* [What you should do]
Repeat the listing that follows, character for character, minus the pictures.
★ ★ ★
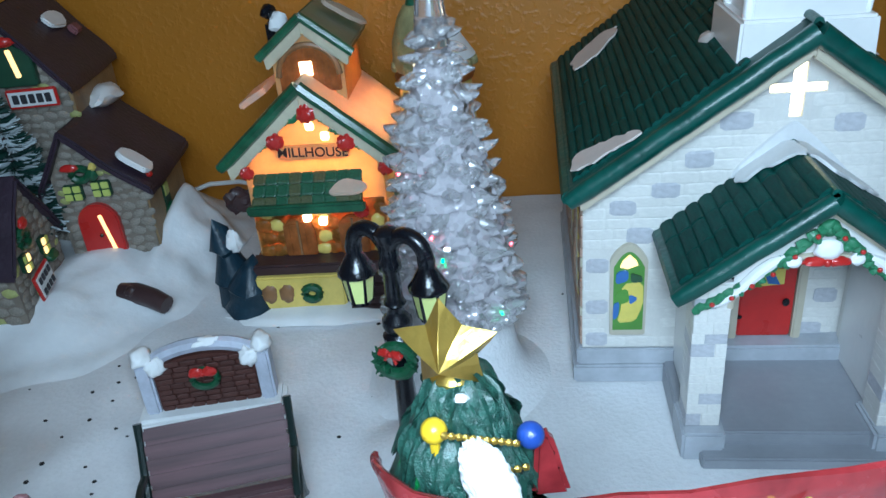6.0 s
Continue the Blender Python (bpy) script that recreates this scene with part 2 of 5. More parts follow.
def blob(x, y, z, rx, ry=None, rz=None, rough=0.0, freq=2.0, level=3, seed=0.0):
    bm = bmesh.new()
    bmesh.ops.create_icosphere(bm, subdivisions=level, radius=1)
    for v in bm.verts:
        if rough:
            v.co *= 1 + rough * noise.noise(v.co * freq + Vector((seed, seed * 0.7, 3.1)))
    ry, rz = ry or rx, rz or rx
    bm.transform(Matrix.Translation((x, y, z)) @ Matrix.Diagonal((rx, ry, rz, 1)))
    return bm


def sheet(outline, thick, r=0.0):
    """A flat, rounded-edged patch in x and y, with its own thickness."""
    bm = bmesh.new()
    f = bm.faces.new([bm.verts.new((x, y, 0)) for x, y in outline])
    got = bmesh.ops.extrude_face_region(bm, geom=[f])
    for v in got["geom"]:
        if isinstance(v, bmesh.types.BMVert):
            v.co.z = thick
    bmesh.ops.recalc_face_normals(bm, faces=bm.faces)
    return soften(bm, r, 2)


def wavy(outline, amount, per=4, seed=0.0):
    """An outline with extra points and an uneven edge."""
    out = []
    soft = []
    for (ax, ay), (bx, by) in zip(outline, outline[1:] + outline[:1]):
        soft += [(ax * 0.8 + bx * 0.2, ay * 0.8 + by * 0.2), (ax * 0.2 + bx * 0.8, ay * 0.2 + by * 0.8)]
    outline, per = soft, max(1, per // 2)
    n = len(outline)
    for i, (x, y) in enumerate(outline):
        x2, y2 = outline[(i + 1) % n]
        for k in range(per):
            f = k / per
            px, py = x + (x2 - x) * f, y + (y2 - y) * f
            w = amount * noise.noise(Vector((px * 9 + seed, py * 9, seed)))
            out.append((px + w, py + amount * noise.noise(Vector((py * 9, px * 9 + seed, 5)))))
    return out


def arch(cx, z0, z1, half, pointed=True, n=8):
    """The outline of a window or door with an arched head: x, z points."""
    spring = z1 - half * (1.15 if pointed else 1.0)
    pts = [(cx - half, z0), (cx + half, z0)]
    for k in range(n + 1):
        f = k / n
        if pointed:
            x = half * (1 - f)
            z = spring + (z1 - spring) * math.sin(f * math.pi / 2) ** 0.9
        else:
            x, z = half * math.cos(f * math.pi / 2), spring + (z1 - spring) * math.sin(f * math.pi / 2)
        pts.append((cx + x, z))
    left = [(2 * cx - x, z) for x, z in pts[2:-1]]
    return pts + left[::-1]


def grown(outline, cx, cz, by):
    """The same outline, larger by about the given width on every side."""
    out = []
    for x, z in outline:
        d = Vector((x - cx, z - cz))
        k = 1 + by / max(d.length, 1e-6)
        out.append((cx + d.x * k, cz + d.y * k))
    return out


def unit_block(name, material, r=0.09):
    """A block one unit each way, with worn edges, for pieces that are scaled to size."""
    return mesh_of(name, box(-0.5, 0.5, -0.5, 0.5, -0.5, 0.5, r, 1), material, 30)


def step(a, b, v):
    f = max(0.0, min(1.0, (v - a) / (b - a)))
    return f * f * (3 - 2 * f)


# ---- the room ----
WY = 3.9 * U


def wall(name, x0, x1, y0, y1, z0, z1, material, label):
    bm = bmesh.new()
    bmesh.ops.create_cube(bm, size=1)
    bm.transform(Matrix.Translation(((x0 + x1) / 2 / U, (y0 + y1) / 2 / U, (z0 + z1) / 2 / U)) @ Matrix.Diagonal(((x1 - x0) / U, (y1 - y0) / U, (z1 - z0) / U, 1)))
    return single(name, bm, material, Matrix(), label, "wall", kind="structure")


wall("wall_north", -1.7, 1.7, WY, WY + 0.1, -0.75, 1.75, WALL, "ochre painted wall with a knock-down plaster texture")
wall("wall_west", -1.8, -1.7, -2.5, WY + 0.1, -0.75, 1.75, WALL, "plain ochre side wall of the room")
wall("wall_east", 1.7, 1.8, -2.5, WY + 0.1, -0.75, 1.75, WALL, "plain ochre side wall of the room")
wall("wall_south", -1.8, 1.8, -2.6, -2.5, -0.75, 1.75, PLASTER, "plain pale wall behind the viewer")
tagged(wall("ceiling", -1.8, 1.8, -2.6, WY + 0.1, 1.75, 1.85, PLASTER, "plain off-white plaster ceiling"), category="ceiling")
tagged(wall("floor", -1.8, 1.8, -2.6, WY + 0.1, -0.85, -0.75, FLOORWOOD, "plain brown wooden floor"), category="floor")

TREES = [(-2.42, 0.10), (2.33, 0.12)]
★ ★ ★
* [Result of the task]
6.0 s
Continue the Blender Python (bpy) script that recreates this scene with part 2 of 5. More parts follow.
def blob(x, y, z, rx, ry=None, rz=None, rough=0.0, freq=2.0, level=3, seed=0.0):
    bm = bmesh.new()
    bmesh.ops.create_icosphere(bm, subdivisions=level, radius=1)
    for v in bm.verts:
        if rough:
            v.co *= 1 + rough * noise.noise(v.co * freq + Vector((seed, seed * 0.7, 3.1)))
    ry, rz = ry or rx, rz or rx
    bm.transform(Matrix.Translation((x, y, z)) @ Matrix.Diagonal((rx, ry, rz, 1)))
    return bm


def sheet(outline, thick, r=0.0):
    """A flat, rounded-edged patch in x and y, with its own thickness."""
    bm = bmesh.new()
    f = bm.faces.new([bm.verts.new((x, y, 0)) for x, y in outline])
    got = bmesh.ops.extrude_face_region(bm, geom=[f])
    for v in got["geom"]:
        if isinstance(v, bmesh.types.BMVert):
            v.co.z = thick
    bmesh.ops.recalc_face_normals(bm, faces=bm.faces)
    return soften(bm, r, 2)


def wavy(outline, amount, per=4, seed=0.0):
    """An outline with extra points and an uneven edge."""
    out = []
    soft = []
    for (ax, ay), (bx, by) in zip(outline, outline[1:] + outline[:1]):
        soft += [(ax * 0.8 + bx * 0.2, ay * 0.8 + by * 0.2), (ax * 0.2 + bx * 0.8, ay * 0.2 + by * 0.8)]
    outline, per = soft, max(1, per // 2)
    n = len(outline)
    for i, (x, y) in enumerate(outline):
        x2, y2 = outline[(i + 1) % n]
        for k in range(per):
            f = k / per
            px, py = x + (x2 - x) * f, y + (y2 - y) * f
            w = amount * noise.noise(Vector((px * 9 + seed, py * 9, seed)))
            out.append((px + w, py + amount * noise.noise(Vector((py * 9, px * 9 + seed, 5)))))
    return out


def arch(cx, z0, z1, half, pointed=True, n=8):
    """The outline of a window or door with an arched head: x, z points."""
    spring = z1 - half * (1.15 if pointed else 1.0)
    pts = [(cx - half, z0), (cx + half, z0)]
    for k in range(n + 1):
        f = k / n
        if pointed:
            x = half * (1 - f)
            z = spring + (z1 - spring) * math.sin(f * math.pi / 2) ** 0.9
        else:
            x, z = half * math.cos(f * math.pi / 2), spring + (z1 - spring) * math.sin(f * math.pi / 2)
        pts.append((cx + x, z))
    left = [(2 * cx - x, z) for x, z in pts[2:-1]]
    return pts + left[::-1]


def grown(outline, cx, cz, by):
    """The same outline, larger by about the given width on every side."""
    out = []
    for x, z in outline:
        d = Vector((x - cx, z - cz))
        k = 1 + by / max(d.length, 1e-6)
        out.append((cx + d.x * k, cz + d.y * k))
    return out


def unit_block(name, material, r=0.09):
    """A block one unit each way, with worn edges, for pieces that are scaled to size."""
    return mesh_of(name, box(-0.5, 0.5, -0.5, 0.5, -0.5, 0.5, r, 1), material, 30)


def step(a, b, v):
    f = max(0.0, min(1.0, (v - a) / (b - a)))
    return f * f * (3 - 2 * f)


# ---- the room ----
WY = 3.9 * U


def wall(name, x0, x1, y0, y1, z0, z1, material, label):
    bm = bmesh.new()
    bmesh.ops.create_cube(bm, size=1)
    bm.transform(Matrix.Translation(((x0 + x1) / 2 / U, (y0 + y1) / 2 / U, (z0 + z1) / 2 / U)) @ Matrix.Diagonal(((x1 - x0) / U, (y1 - y0) / U, (z1 - z0) / U, 1)))
    return single(name, bm, material, Matrix(), label, "wall", kind="structure")


wall("wall_north", -1.7, 1.7, WY, WY + 0.1, -0.75, 1.75, WALL, "ochre painted wall with a knock-down plaster texture")
wall("wall_west", -1.8, -1.7, -2.5, WY + 0.1, -0.75, 1.75, WALL, "plain ochre side wall of the room")
wall("wall_east", 1.7, 1.8, -2.5, WY + 0.1, -0.75, 1.75, WALL, "plain ochre side wall of the room")
wall("wall_south", -1.8, 1.8, -2.6, -2.5, -0.75, 1.75, PLASTER, "plain pale wall behind the viewer")
tagged(wall("ceiling", -1.8, 1.8, -2.6, WY + 0.1, 1.75, 1.85, PLASTER, "plain off-white plaster ceiling"), category="ceiling")
tagged(wall("floor", -1.8, 1.8, -2.6, WY + 0.1, -0.85, -0.75, FLOORWOOD, "plain brown wooden floor"), category="floor")

TREES = [(-2.42, 0.10), (2.33, 0.12)]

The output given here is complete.